The Alumni Association was the lead sponsor for the production of Heart of the Lion. If you miss the show tonight, the documentary will air again throughout the winter. Check your local listings for more information.
Lori Shontz, senior editor
This week’s issue of ESPN Magazine has a great piece on college mascots, centered almost entirely on our own Nittany Lion mascot. The writer, Larry Smith, followed current mascot Clint Gyory around during Homecoming weekend and wrote a terrific article, accompanied by excellent photos by John Loomis. He talks about the hilarious skit that got Gyory the job, about what kind of shape the lion suit is in after a football game (says Gyory: “It smells like death”), and about some of the rules of being a mascot (never stop moving, never talk, never take off your head).
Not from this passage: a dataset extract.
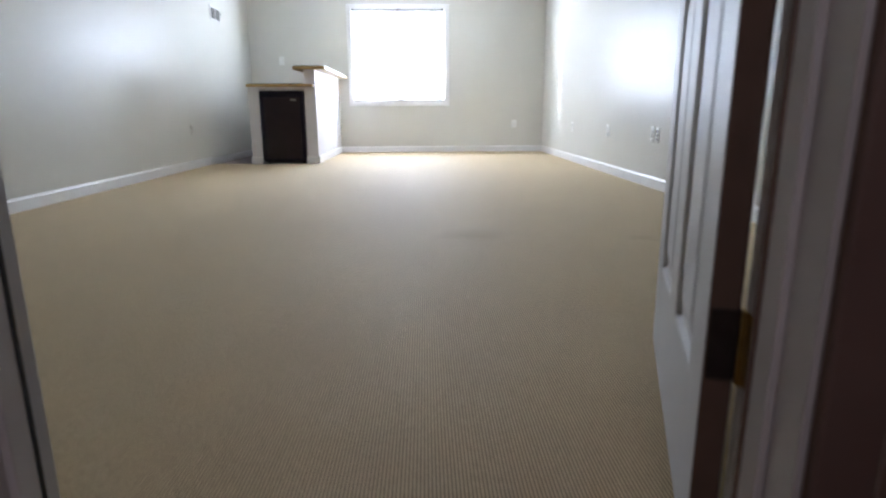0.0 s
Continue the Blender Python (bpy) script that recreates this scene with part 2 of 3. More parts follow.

A fact I didn’t know: The Lion suit is machine washable.
Here’s a little more:
The suit is stored in the Lion’s Den—also known as the basement of the house Clint shares with four roommates—next to a boom box, cases of ramen noodles and a freezer stuffed with chicken wings. Four backup Lion suits hang next to it, all stored out of sight. “You don’t let people see it, get in it, play with it,” he says. “You keep the suit safe.”
The article isn’t available online unless you pay to become an “ESPN Insider,” but you should be able to pick up a hard copy at your local newsstand. The date on the magazine is Nov. 30, so it should be available for a few more days, I think. It’s the one with Houston Texans receiver Andre Johnson on the cover.